Puigdemont stwierdził, że władze Hiszpanii uniemożliwiły mu spotkanie się z innymi separatystycznymi politykami i partiami politycznymi. Przypomniał, że został desygnowany na premiera przez większość deputowanych katalońskiego parlamentu.

Były szef regionalnego rządu, który od końca października ub.r. ukrywał się w Belgii w obawie przed aresztowaniem przez hiszpański wymiar ścigania, został zatrzymany w niedzielę rano przez niemiecką policję przy granicy z Danią. Polityk wracał autem z Finlandii, gdzie popularyzował katalońskie dążenia separatystyczne.

Wprawdzie niemiecki sąd nie podjął jeszcze decyzji o ewentualnej ekstradycji Puigdemonta do Hiszpanii, ale wiadomość o jego aresztowaniu doprowadziła do licznych protestów w Katalonii.

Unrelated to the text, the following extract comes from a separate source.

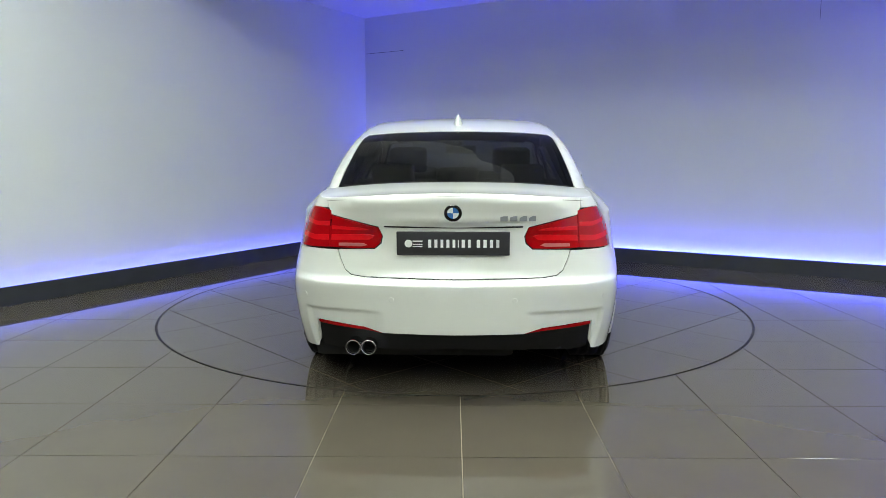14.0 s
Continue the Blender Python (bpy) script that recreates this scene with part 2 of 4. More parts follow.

Od niedzielnego wieczora w starciach z policją rannych zostało ponad 100 osób.

Od niedzieli sympatycy Puigdemonta zablokowali już kilkadziesiąt odcinków autostrad i tras szybkiego ruchu w Katalonii. We wtorek po południu funkcjonariusze usunęli siłą separatystycznych aktywistów z autostrady A-7 koło miasta Figueras. W dalszym ciągu nieprzejezdna jest autostrada A-2, gdzie w miejscowości Soses członkowie Komitetów Obrony Republiki (CDR) prowadzą pikietę na środku jezdni.

Puigdemont jest w Hiszpanii oskarżony o rebelię i malwersację funduszy, która miała nastąpić poprzez wydanie przez jego gabinet środków na nieuznawane przez Madryt referendum niepodległościowe z 1 października 2017 roku. Grozi mu do 30 lat więzienia.